Your task is to quote, unchanged, only the lines from the one with "import math" through the one with "pose from metres", both ends included.

------

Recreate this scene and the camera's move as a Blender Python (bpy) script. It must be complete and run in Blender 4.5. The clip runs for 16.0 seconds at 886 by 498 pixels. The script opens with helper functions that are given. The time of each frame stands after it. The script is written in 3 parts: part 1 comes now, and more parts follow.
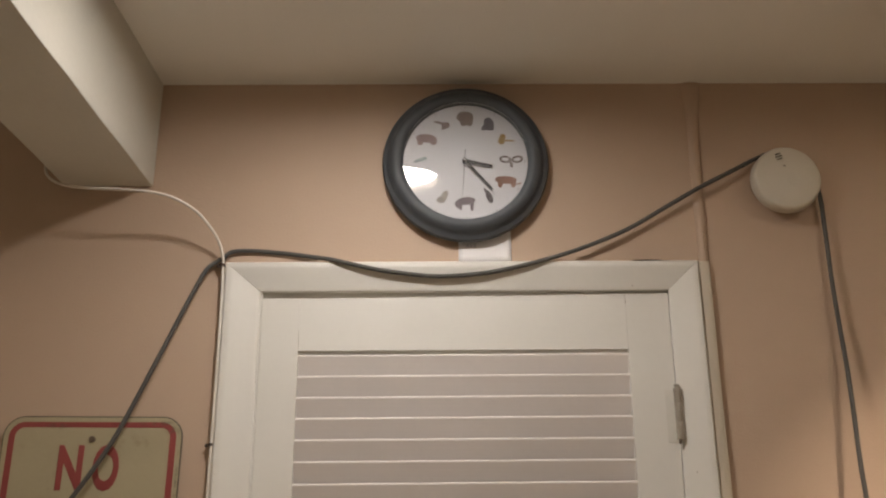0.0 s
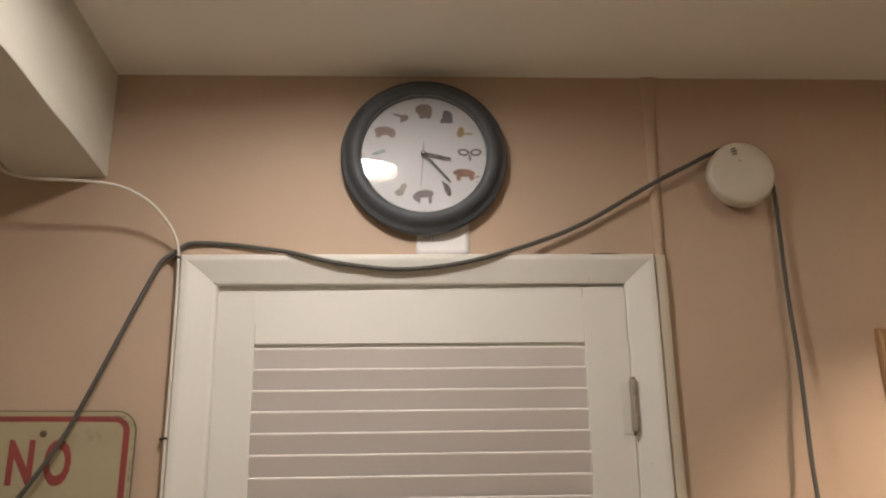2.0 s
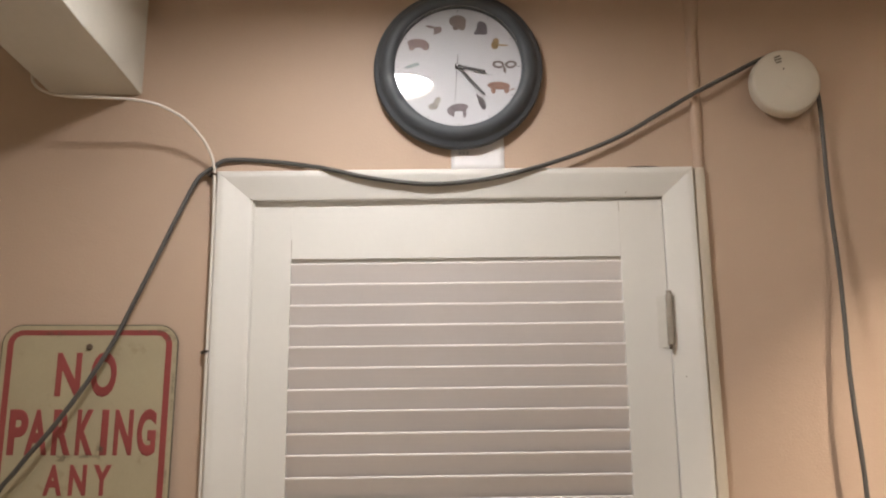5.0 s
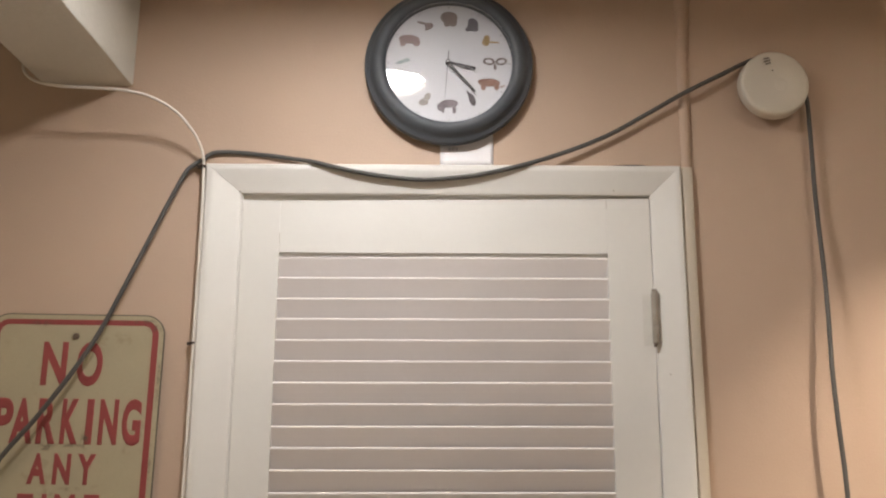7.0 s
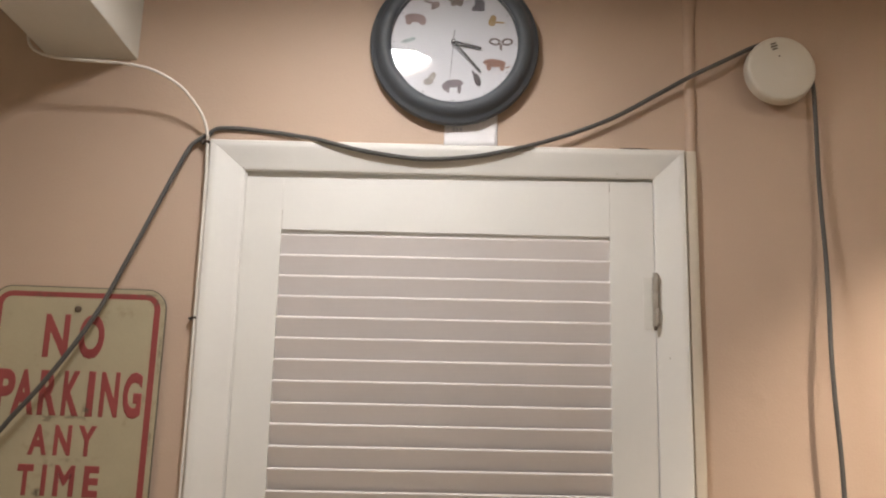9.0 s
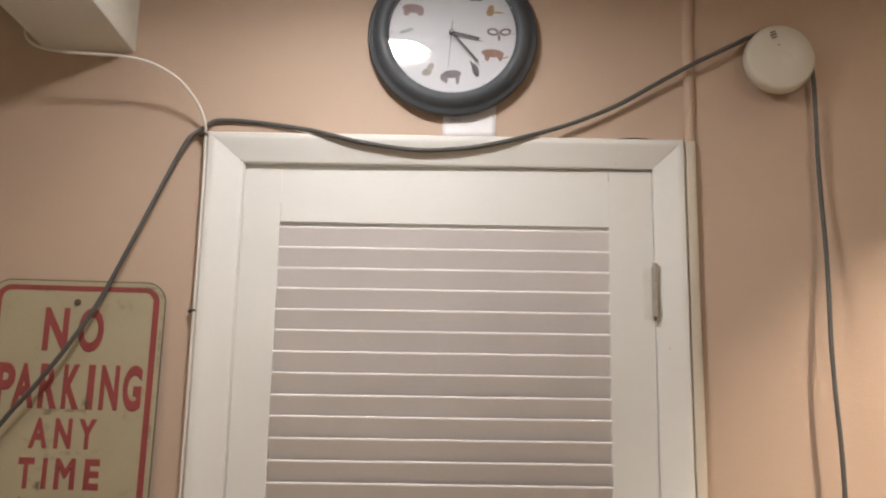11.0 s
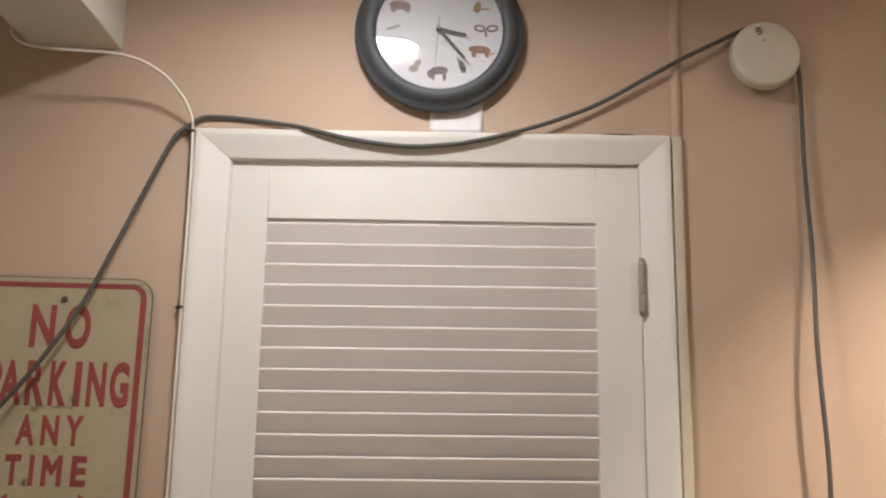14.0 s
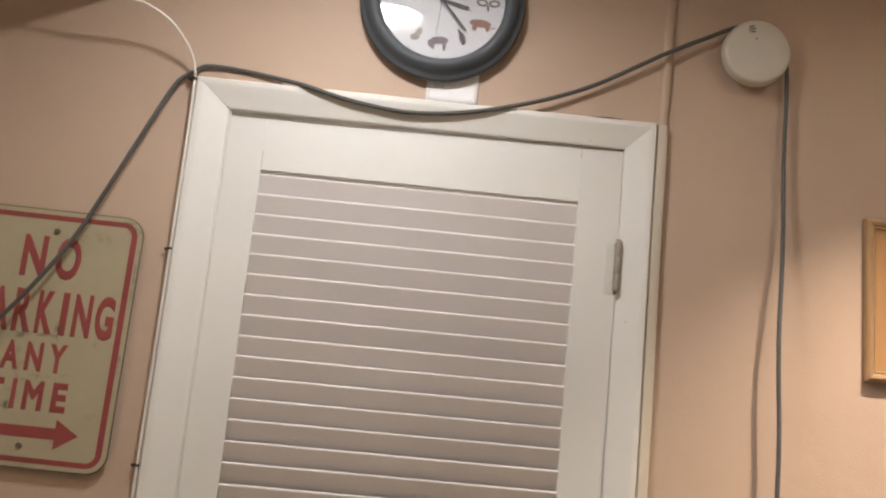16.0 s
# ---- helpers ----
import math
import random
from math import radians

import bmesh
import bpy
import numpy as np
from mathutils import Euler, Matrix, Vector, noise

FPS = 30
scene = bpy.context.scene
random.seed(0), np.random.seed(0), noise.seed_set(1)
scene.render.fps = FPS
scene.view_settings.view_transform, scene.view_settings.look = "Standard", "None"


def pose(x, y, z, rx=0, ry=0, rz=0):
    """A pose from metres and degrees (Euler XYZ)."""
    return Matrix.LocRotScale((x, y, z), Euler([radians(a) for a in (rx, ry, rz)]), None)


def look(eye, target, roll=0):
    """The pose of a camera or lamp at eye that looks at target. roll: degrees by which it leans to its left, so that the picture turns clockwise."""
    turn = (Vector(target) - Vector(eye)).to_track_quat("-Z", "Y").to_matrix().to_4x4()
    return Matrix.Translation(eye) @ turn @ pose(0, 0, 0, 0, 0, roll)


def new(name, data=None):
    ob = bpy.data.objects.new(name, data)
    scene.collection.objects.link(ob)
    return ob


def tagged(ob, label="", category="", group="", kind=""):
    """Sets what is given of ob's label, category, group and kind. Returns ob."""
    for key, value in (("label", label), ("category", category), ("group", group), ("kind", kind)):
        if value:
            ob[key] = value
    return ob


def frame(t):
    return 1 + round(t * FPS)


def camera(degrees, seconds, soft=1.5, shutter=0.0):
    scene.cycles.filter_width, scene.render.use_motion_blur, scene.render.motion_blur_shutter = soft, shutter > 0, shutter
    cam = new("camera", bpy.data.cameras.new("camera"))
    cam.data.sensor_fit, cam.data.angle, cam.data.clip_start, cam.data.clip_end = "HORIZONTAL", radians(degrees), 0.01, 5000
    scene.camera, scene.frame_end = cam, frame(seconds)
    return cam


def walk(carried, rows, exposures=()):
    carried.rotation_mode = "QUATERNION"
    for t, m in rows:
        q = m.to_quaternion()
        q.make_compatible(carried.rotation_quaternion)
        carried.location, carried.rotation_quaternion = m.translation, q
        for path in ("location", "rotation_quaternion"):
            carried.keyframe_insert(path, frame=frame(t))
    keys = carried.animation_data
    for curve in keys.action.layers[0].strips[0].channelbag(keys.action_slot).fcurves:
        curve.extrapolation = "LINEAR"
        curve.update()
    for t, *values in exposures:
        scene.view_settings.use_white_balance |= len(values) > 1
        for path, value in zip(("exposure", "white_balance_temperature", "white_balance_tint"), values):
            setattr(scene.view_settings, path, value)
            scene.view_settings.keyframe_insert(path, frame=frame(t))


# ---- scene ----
cam = camera(51.1, 16.0, soft=2.1)

PATH = [
    (0, (-0.043, -1.63, 1.577), (-0.027, 0.268, 2.208), -0.4),
    (0.2, (-0.042, -1.626, 1.574), (-0.012, 0.274, 2.168), -0.8),
    (0.5, (-0.04, -1.619, 1.569), (0.02, 0.284, 2.179), -1.0),
    (0.7, (-0.039, -1.62, 1.571), (0.003, 0.282, 2.18), -0.6),
    (1, (-0.037, -1.622, 1.573), (0.004, 0.28, 2.19), -0.8),
    (1.2, (-0.033, -1.622, 1.573), (0.022, 0.28, 2.189), -1.5),
    (1.5, (-0.027, -1.622, 1.572), (0.051, 0.28, 2.185), -1.1),
    (1.7, (-0.027, -1.625, 1.574), (0.06, 0.277, 2.183), -1.1),
    (2, (-0.028, -1.629, 1.578), (0.061, 0.272, 2.193), -0.9),
    (2.2, (-0.024, -1.63, 1.578), (0.042, 0.273, 2.194), -1.1),
    (2.5, (-0.019, -1.631, 1.578), (0.034, 0.275, 2.182), -1.1),
    (2.7, (-0.02, -1.63, 1.58), (0.028, 0.277, 2.171), -1.1),
    (3, (-0.022, -1.628, 1.582), (0.031, 0.281, 2.174), -0.8),
    (3.2, (-0.02, -1.628, 1.58), (0.022, 0.285, 2.165), -0.8),
    (3.5, (-0.017, -1.628, 1.578), (0.012, 0.29, 2.145), -0.8),
    (3.7, (-0.017, -1.63, 1.578), (0.023, 0.295, 2.128), -0.9),
    (4, (-0.017, -1.633, 1.578), (0.034, 0.303, 2.078), -0.7),
    (4.2, (-0.019, -1.629, 1.577), (-0.006, 0.312, 2.056), -0.5),
    (4.5, (-0.021, -1.622, 1.575), (-0.013, 0.326, 2.024), -0.1),
    (4.7, (-0.018, -1.622, 1.574), (-0.023, 0.326, 2.021), -0.6),
    (6.8, (0.0, -1.626, 1.565), (0.002, 0.323, 2.004), 0.3),
    (7, (0.003, -1.626, 1.564), (0.006, 0.323, 2.01), 0.3),
    (7.2, (0.004, -1.627, 1.565), (-0.003, 0.323, 2.001), 0.5),
    (7.5, (0.005, -1.628, 1.566), (-0.004, 0.324, 2.004), 0.4),
    (7.7, (0.005, -1.627, 1.563), (-0.005, 0.326, 2.004), 0.6),
    (8, (0.004, -1.625, 1.558), (0.0, 0.328, 1.988), 0.8),
    (8.2, (0.004, -1.626, 1.558), (-0.0, 0.328, 1.982), 1.1),
    (8.5, (0.003, -1.627, 1.559), (0.001, 0.329, 1.98), 1.3),
    (8.7, (0.004, -1.627, 1.559), (0.001, 0.33, 1.972), 1.4),
    (10.8, (0.01, -1.625, 1.561), (-0.003, 0.336, 1.962), 1.2),
    (11, (0.011, -1.625, 1.561), (0.003, 0.337, 1.95), 1.1),
    (11.2, (0.009, -1.625, 1.562), (0.007, 0.338, 1.936), 1.1),
    (11.5, (0.007, -1.626, 1.564), (0.011, 0.339, 1.936), 0.9),
    (11.7, (0.009, -1.625, 1.56), (-0.003, 0.339, 1.931), 1.0),
    (12, (0.012, -1.623, 1.553), (-0.007, 0.338, 1.942), 0.8),
    (12.2, (0.014, -1.626, 1.556), (-0.006, 0.335, 1.944), 0.8),
    (12.5, (0.016, -1.631, 1.56), (0.017, 0.331, 1.948), 0.9),
    (12.7, (0.019, -1.629, 1.556), (0.028, 0.331, 1.956), 0.6),
    (13, (0.024, -1.627, 1.551), (0.021, 0.33, 1.966), 0.3),
    (13.2, (0.025, -1.626, 1.55), (0.016, 0.332, 1.957), 0.7),
    (13.5, (0.027, -1.624, 1.549), (0.024, 0.336, 1.949), 0.7),
    (13.7, (0.026, -1.625, 1.55), (0.026, 0.336, 1.946), 0.7),
    (14, (0.024, -1.626, 1.552), (0.028, 0.335, 1.943), 0.9),
    (14.2, (0.023, -1.627, 1.552), (0.031, 0.335, 1.951), 1.2),
    (14.5, (0.022, -1.629, 1.553), (0.036, 0.334, 1.938), 1.2),
    (14.7, (0.023, -1.635, 1.549), (0.021, 0.327, 1.925), 1.4),
    (15, (0.025, -1.645, 1.544), (0.027, 0.317, 1.928), 1.7),
    (15.2, (0.026, -1.649, 1.545), (0.009, 0.316, 1.923), 1.8),
    (15.5, (0.027, -1.656, 1.547), (0.0, 0.314, 1.891), 3.3),
    (15.6, (0.028, -1.66, 1.542), (0.009, 0.31, 1.882), 3.9),
    (15.7, (0.03, -1.664, 1.538), (0.017, 0.307, 1.882), 4.2),
    (15.8, (0.031, -1.668, 1.534), (0.021, 0.303, 1.892), 5.0),
    (15.9, (0.033, -1.671, 1.529), (0.046, 0.3, 1.882), 5.4),
    (16, (0.034, -1.675, 1.525), (0.065, 0.296, 1.865), 5.6),
]
EXPOSURE = [(0.0, -0.11, 6800, 10), (0.2, -0.09, 6800, 10), (0.3, 0.01, 6800, 10), (1.5, 0.03, 6850, 10), (2.5, -0.06, 6930, 10), (3.5, 0.06, 6700, 10), (4.3, 0.27, 6480, 10), (4.7, 0.32, 6420, 10), (7.0, 0.36, 6320, 10), (16.0, 0.35, 6300, 10)]
walk(cam, [(t, look(eye, target, roll)) for t, eye, target, roll in PATH], EXPOSURE)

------

# Result of the exercise:
import math
import random
from math import radians

import bmesh
import bpy
import numpy as np
from mathutils import Euler, Matrix, Vector, noise

FPS = 30
scene = bpy.context.scene
random.seed(0), np.random.seed(0), noise.seed_set(1)
scene.render.fps = FPS
scene.view_settings.view_transform, scene.view_settings.look = "Standard", "None"


def pose(x, y, z, rx=0, ry=0, rz=0):
    """A pose from metres and degrees (Euler XYZ)."""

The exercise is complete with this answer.